Nous pouvons constater que le code herméneutique imprégné d’éléments créoles trouve justement sa fonction dans le récit à énigme et contribue à la construction du leurre. D’ailleurs, la multiplicité de personnages introduits par le caractère créole du texte va se disposer dans le texte autour d’un élément central de l’intrigue policière : l’arme du crime. En effet, une des premières informations dont l’inspecteur Dorval dispose est celle qui concerne le moyen utilisé pour perpétrer le crime : « Il parcourut pour la énième fois le rapport d’autopsie de Romule Beausoleil. L’assassin avait utilisé un pic à glace d’un format tout à fait banal et d’un seul coup lui avait servi pour trucider le lutteur de damier[5] ». En suivant le mouvement métonymique que Lacan avait signalé dans La lettre volée  d’Edgar Poe[6], le pic à glace parcourt le texte de Confiant et fonctionne comme un fil conducteur. Cet élément du récit semble parfois disparaître sous le leurre écrasant du monde créole, mais il ressurgit vers la fin du texte, pour faire place à la résolution de l’énigme.

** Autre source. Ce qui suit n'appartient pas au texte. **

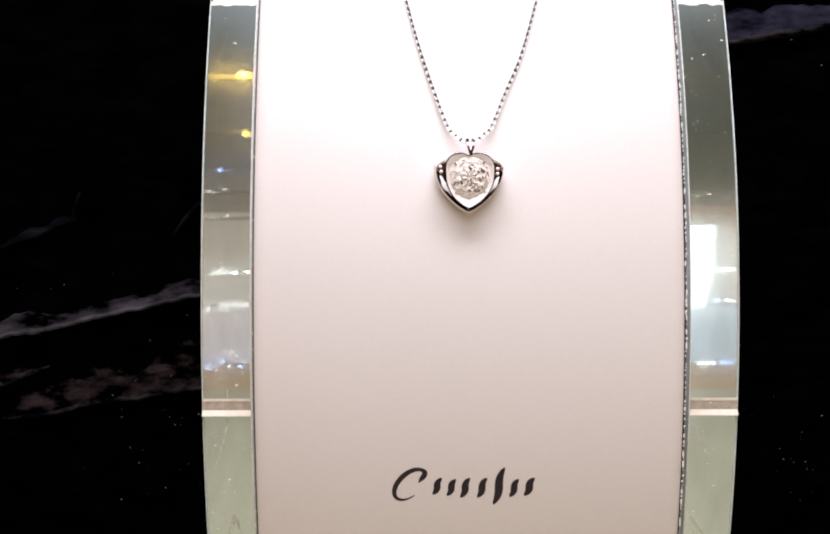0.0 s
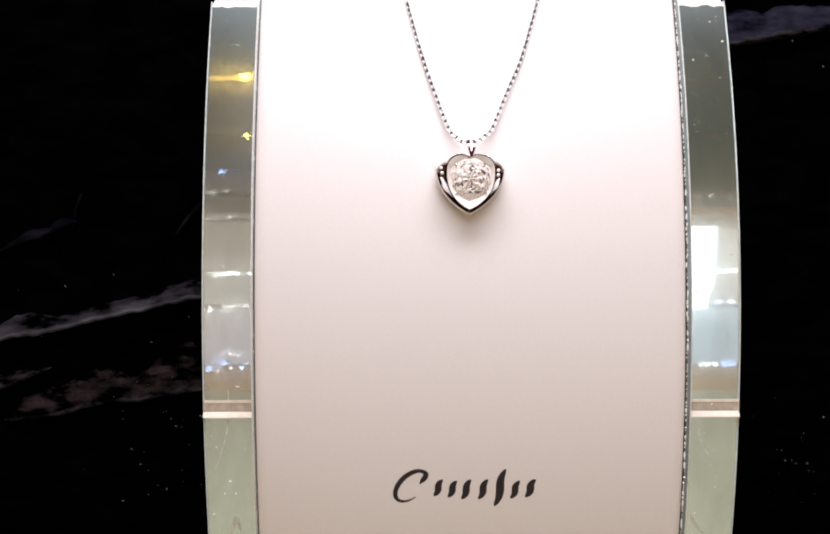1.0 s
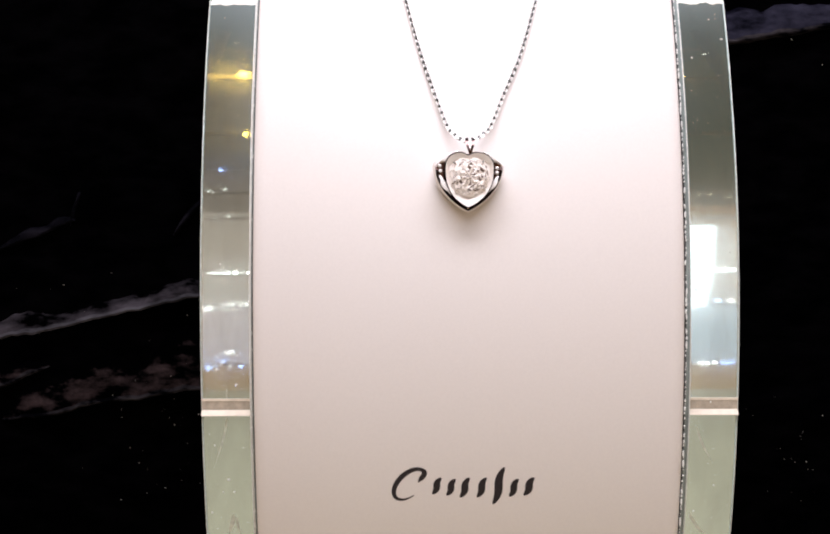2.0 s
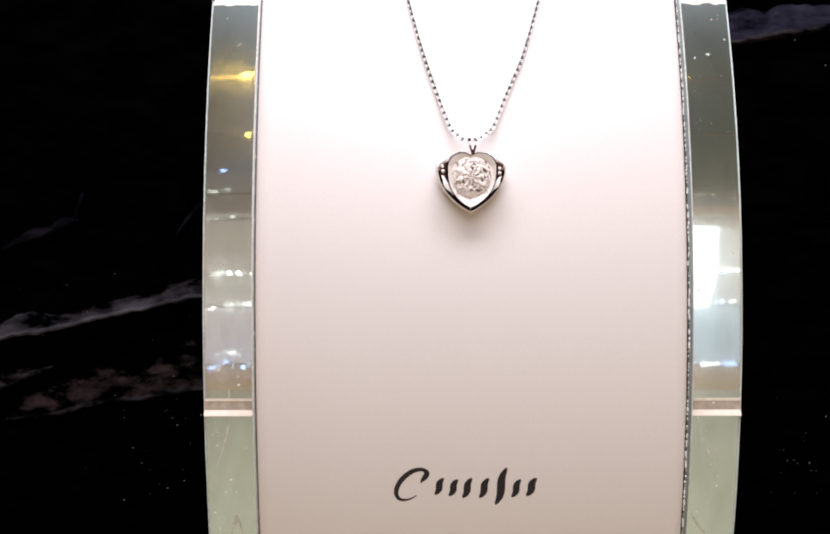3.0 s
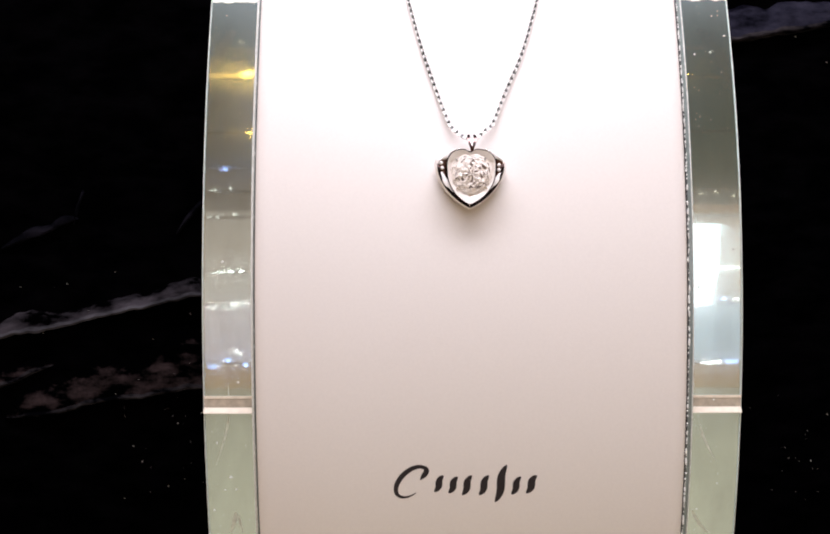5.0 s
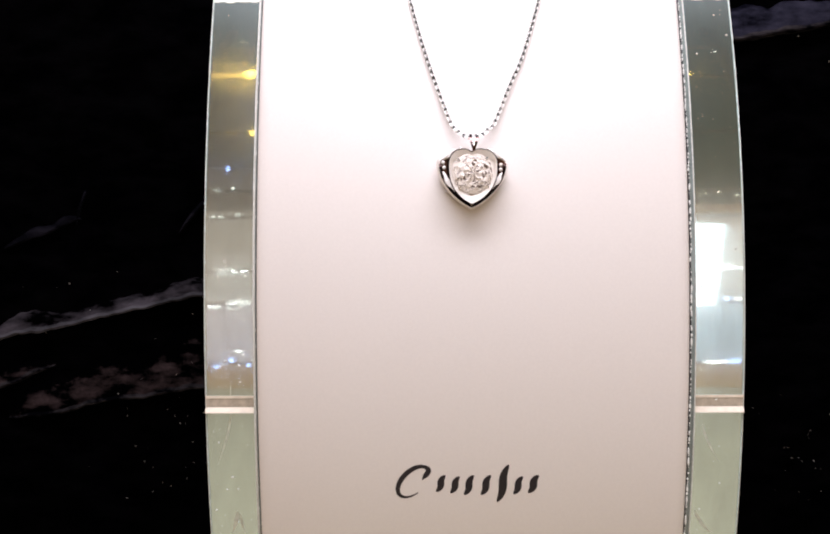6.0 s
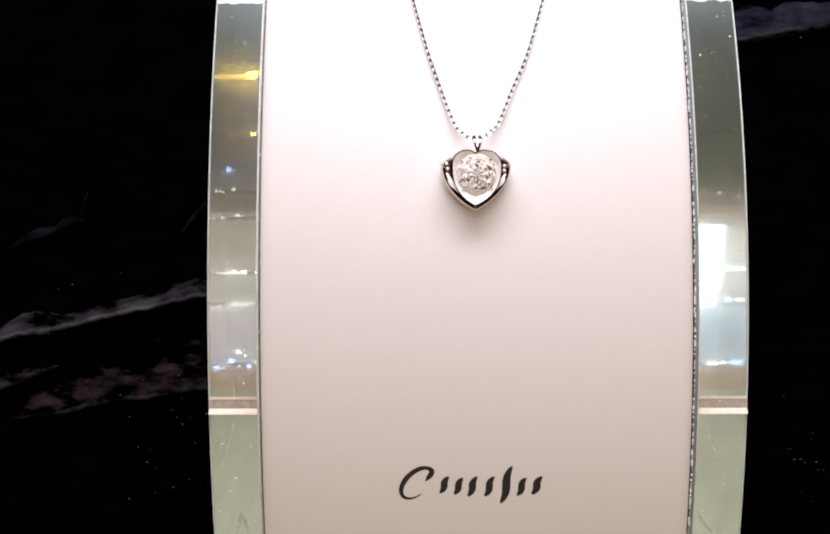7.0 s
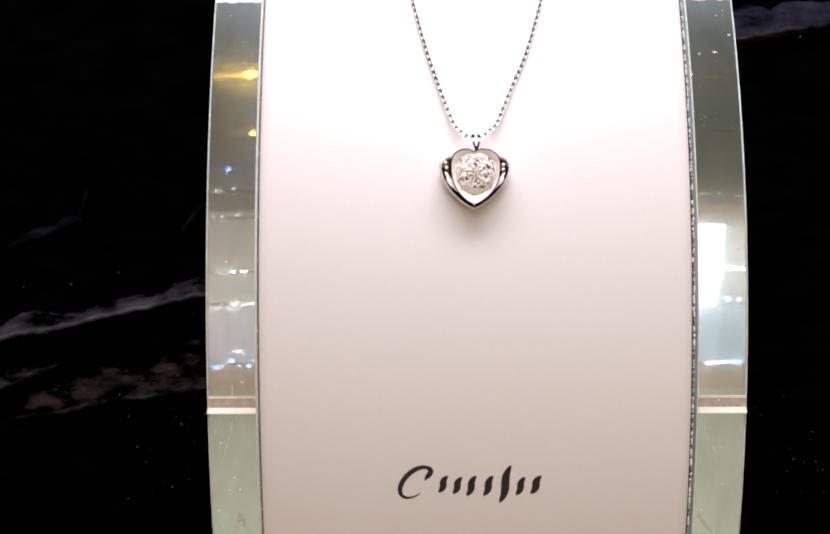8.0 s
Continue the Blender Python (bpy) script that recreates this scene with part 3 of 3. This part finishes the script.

La lecture que nous avons proposée tient à décrire un beau mariage entre un genre qui est en constant renouvellement, le roman policier, et une production artistique qui se veut dynamique et ouverte, celle des Antilles créoles. Le meurtre du Samedi-Gloria montre le succès d’une démarche qui met en dialogue des imaginaires littéraires différents, dialogue qui devient interaction grâce à l’écriture poétique de Raphaël Confiant.

[1] SADOUL, J. Anthologie de la littérature policière, Paris, Ramsay, 1980, p. 10.

[2] CONFIANT, Raphaël. Le meurtre du Samedi-Gloria, Paris, Mercure de France, 1997, p. 13.

[3] BARTHES, Roland. S/Z, Paris, Editions du Seuil, 1970.

[4] CONFIANT, Raphaël, op. cit., p. 278-279.

[5] Ibidem, p. 71.

[6] LACAN, Jacques. « Le séminaire de La lettre volée », in Ecrits I, Paris, Editions du Seuil, 1970.